DATA LINES.
►
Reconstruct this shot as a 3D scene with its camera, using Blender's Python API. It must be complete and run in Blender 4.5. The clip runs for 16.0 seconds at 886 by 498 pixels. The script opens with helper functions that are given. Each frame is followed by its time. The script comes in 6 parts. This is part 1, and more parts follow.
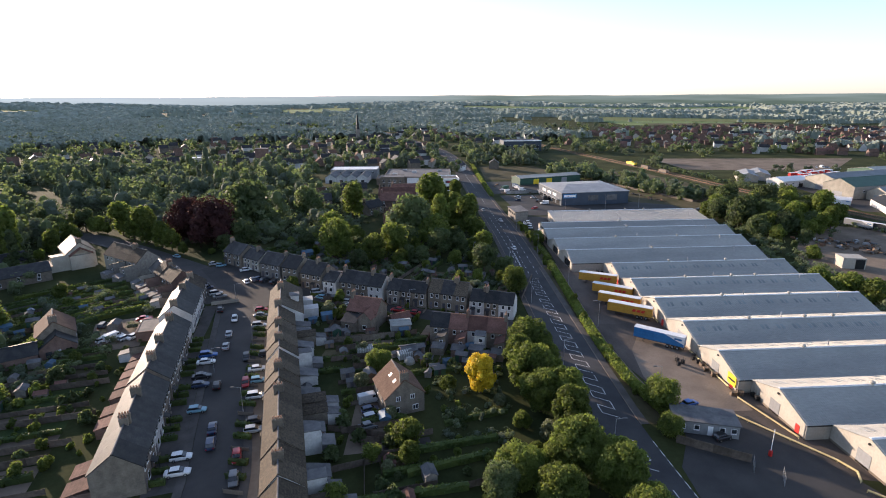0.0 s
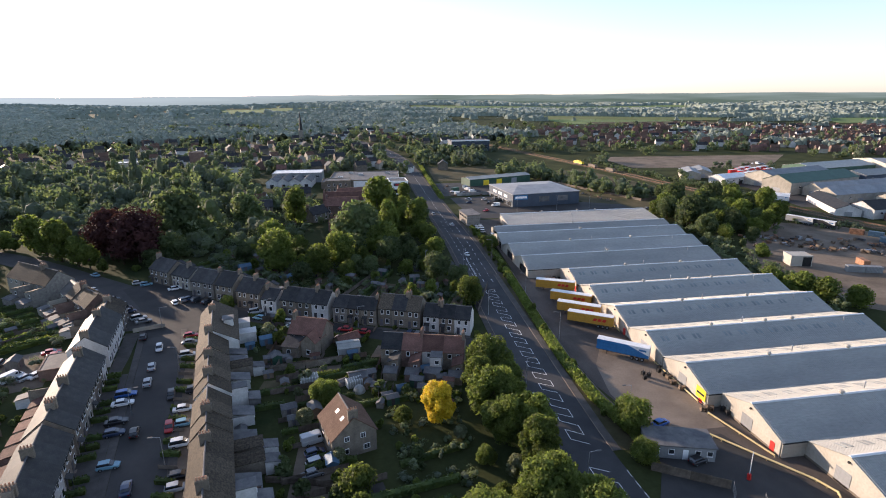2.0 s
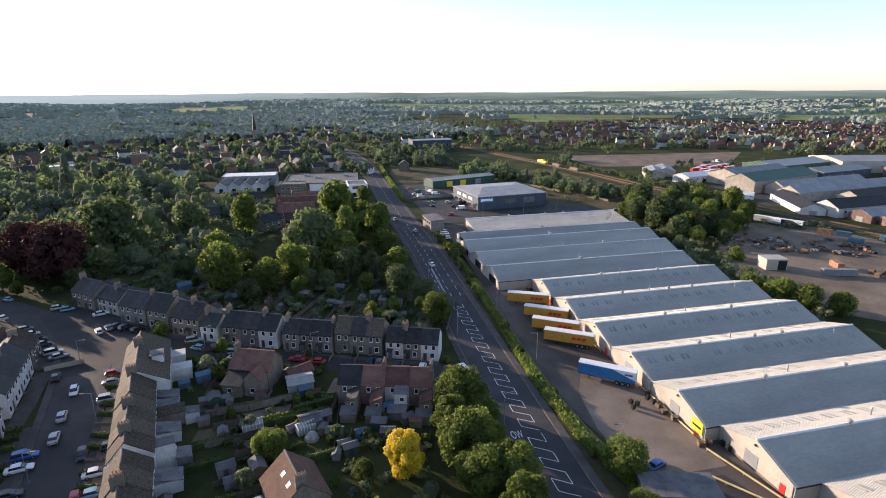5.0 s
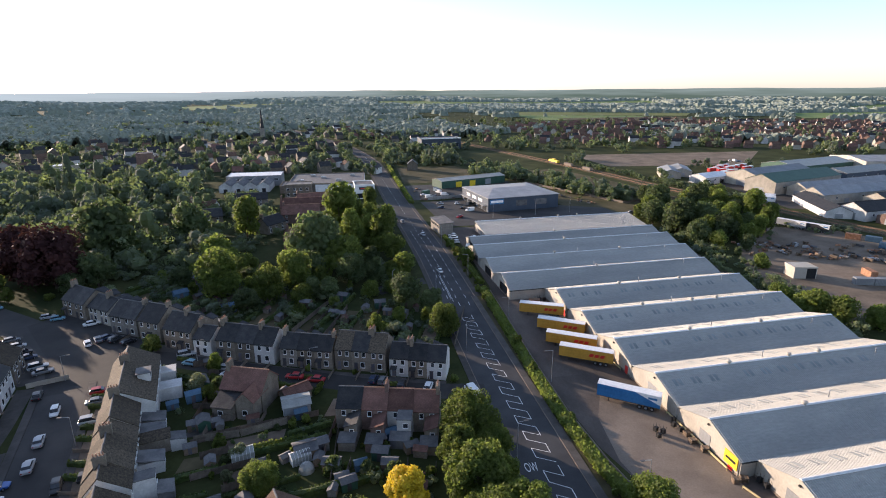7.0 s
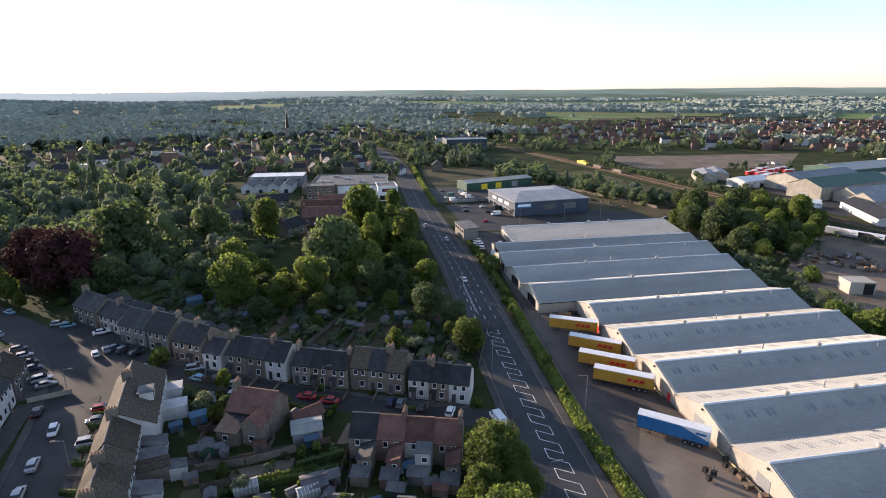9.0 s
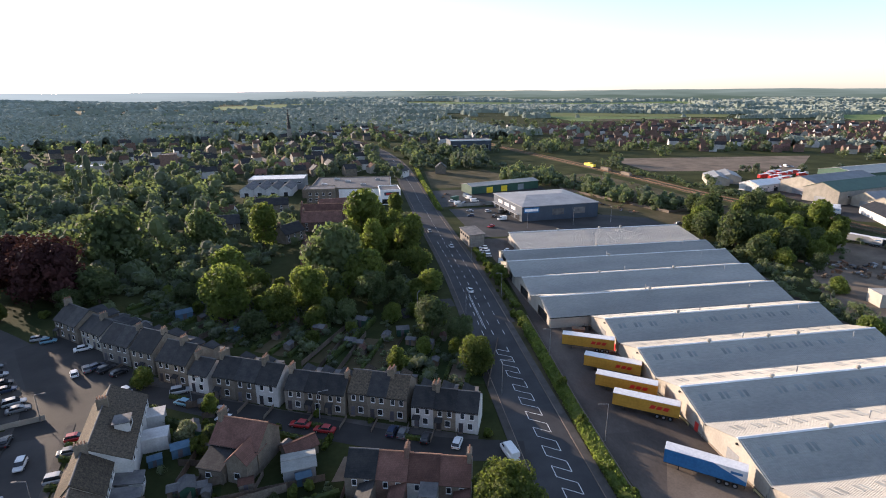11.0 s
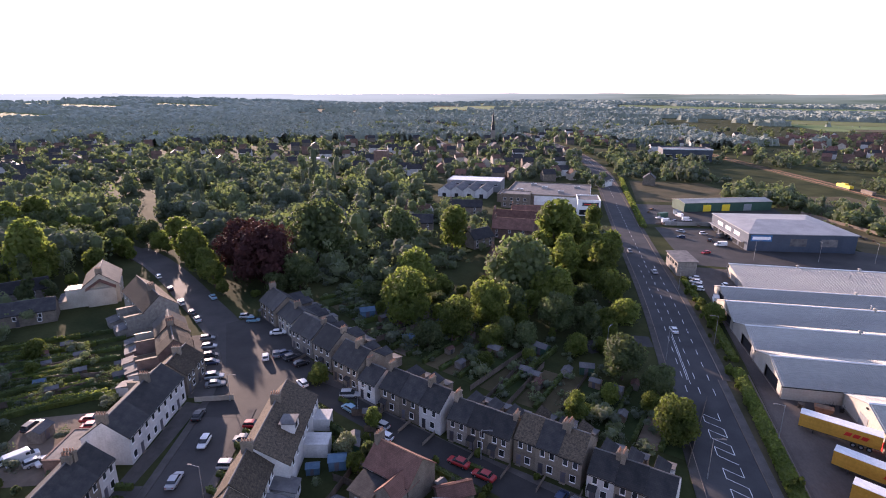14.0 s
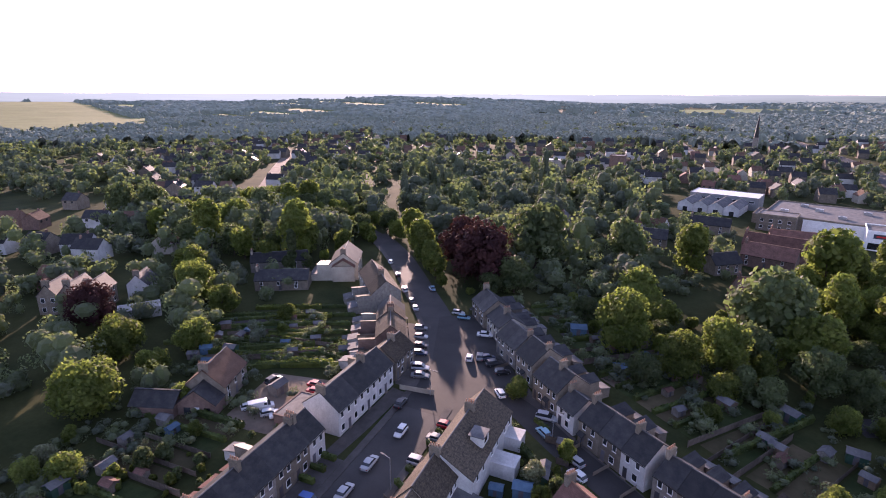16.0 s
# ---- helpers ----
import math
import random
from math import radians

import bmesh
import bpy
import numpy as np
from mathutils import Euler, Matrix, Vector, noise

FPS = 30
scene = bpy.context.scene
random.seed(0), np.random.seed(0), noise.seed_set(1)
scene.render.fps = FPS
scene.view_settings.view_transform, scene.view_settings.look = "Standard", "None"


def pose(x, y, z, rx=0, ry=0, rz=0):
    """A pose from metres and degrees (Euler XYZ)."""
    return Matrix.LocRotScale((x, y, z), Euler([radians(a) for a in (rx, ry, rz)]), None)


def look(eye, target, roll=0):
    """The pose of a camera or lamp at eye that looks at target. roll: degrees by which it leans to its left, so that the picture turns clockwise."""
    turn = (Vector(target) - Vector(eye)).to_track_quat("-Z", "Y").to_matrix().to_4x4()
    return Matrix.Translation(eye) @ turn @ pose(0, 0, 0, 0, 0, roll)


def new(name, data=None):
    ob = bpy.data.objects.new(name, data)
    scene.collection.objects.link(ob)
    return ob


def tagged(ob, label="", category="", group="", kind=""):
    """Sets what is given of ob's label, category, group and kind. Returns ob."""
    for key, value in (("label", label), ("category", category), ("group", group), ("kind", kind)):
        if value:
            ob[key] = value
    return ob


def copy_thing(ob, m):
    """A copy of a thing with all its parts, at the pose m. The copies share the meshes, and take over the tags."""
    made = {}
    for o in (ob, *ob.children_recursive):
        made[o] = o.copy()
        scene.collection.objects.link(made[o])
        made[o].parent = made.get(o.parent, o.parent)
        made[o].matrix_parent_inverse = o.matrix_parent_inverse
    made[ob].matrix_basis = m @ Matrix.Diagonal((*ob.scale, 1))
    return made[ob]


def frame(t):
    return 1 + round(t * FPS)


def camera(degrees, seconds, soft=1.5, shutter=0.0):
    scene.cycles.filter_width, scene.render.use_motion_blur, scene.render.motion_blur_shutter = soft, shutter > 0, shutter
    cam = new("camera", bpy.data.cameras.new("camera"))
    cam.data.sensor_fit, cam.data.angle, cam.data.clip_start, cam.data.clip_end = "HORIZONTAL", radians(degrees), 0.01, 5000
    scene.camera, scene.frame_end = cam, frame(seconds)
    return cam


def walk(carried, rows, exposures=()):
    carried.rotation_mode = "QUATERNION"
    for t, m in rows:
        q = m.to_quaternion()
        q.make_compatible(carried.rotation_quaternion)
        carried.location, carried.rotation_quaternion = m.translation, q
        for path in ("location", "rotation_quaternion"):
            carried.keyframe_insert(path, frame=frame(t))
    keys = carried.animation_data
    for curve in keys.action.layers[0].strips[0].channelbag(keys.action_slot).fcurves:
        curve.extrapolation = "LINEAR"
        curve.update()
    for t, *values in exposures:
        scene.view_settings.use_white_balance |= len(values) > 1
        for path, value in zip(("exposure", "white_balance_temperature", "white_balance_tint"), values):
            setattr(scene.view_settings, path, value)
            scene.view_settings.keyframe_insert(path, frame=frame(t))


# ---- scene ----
◄
Copy all the lines of data exactly as they appear, dropping any images.

Reconstruct this shot as a 3D scene with its camera, using Blender's Python API. It must be complete and run in Blender 4.5. The clip runs for 16.0 seconds at 886 by 498 pixels. The script opens with helper functions that are given. Each frame is followed by its time. The script comes in 6 parts. This is part 1, and more parts follow.
0.0 s
2.0 s
5.0 s
7.0 s
9.0 s
11.0 s
14.0 s
16.0 s
# ---- helpers ----
import math
import random
from math import radians

import bmesh
import bpy
import numpy as np
from mathutils import Euler, Matrix, Vector, noise

FPS = 30
scene = bpy.context.scene
random.seed(0), np.random.seed(0), noise.seed_set(1)
scene.render.fps = FPS
scene.view_settings.view_transform, scene.view_settings.look = "Standard", "None"


def pose(x, y, z, rx=0, ry=0, rz=0):
    """A pose from metres and degrees (Euler XYZ)."""
    return Matrix.LocRotScale((x, y, z), Euler([radians(a) for a in (rx, ry, rz)]), None)


def look(eye, target, roll=0):
    """The pose of a camera or lamp at eye that looks at target. roll: degrees by which it leans to its left, so that the picture turns clockwise."""
    turn = (Vector(target) - Vector(eye)).to_track_quat("-Z", "Y").to_matrix().to_4x4()
    return Matrix.Translation(eye) @ turn @ pose(0, 0, 0, 0, 0, roll)


def new(name, data=None):
    ob = bpy.data.objects.new(name, data)
    scene.collection.objects.link(ob)
    return ob


def tagged(ob, label="", category="", group="", kind=""):
    """Sets what is given of ob's label, category, group and kind. Returns ob."""
    for key, value in (("label", label), ("category", category), ("group", group), ("kind", kind)):
        if value:
            ob[key] = value
    return ob


def copy_thing(ob, m):
    """A copy of a thing with all its parts, at the pose m. The copies share the meshes, and take over the tags."""
    made = {}
    for o in (ob, *ob.children_recursive):
        made[o] = o.copy()
        scene.collection.objects.link(made[o])
        made[o].parent = made.get(o.parent, o.parent)
        made[o].matrix_parent_inverse = o.matrix_parent_inverse
    made[ob].matrix_basis = m @ Matrix.Diagonal((*ob.scale, 1))
    return made[ob]


def frame(t):
    return 1 + round(t * FPS)


def camera(degrees, seconds, soft=1.5, shutter=0.0):
    scene.cycles.filter_width, scene.render.use_motion_blur, scene.render.motion_blur_shutter = soft, shutter > 0, shutter
    cam = new("camera", bpy.data.cameras.new("camera"))
    cam.data.sensor_fit, cam.data.angle, cam.data.clip_start, cam.data.clip_end = "HORIZONTAL", radians(degrees), 0.01, 5000
    scene.camera, scene.frame_end = cam, frame(seconds)
    return cam


def walk(carried, rows, exposures=()):
    carried.rotation_mode = "QUATERNION"
    for t, m in rows:
        q = m.to_quaternion()
        q.make_compatible(carried.rotation_quaternion)
        carried.location, carried.rotation_quaternion = m.translation, q
        for path in ("location", "rotation_quaternion"):
            carried.keyframe_insert(path, frame=frame(t))
    keys = carried.animation_data
    for curve in keys.action.layers[0].strips[0].channelbag(keys.action_slot).fcurves:
        curve.extrapolation = "LINEAR"
        curve.update()
    for t, *values in exposures:
        scene.view_settings.use_white_balance |= len(values) > 1
        for path, value in zip(("exposure", "white_balance_temperature", "white_balance_tint"), values):
            setattr(scene.view_settings, path, value)
            scene.view_settings.keyframe_insert(path, frame=frame(t))


# ---- scene ----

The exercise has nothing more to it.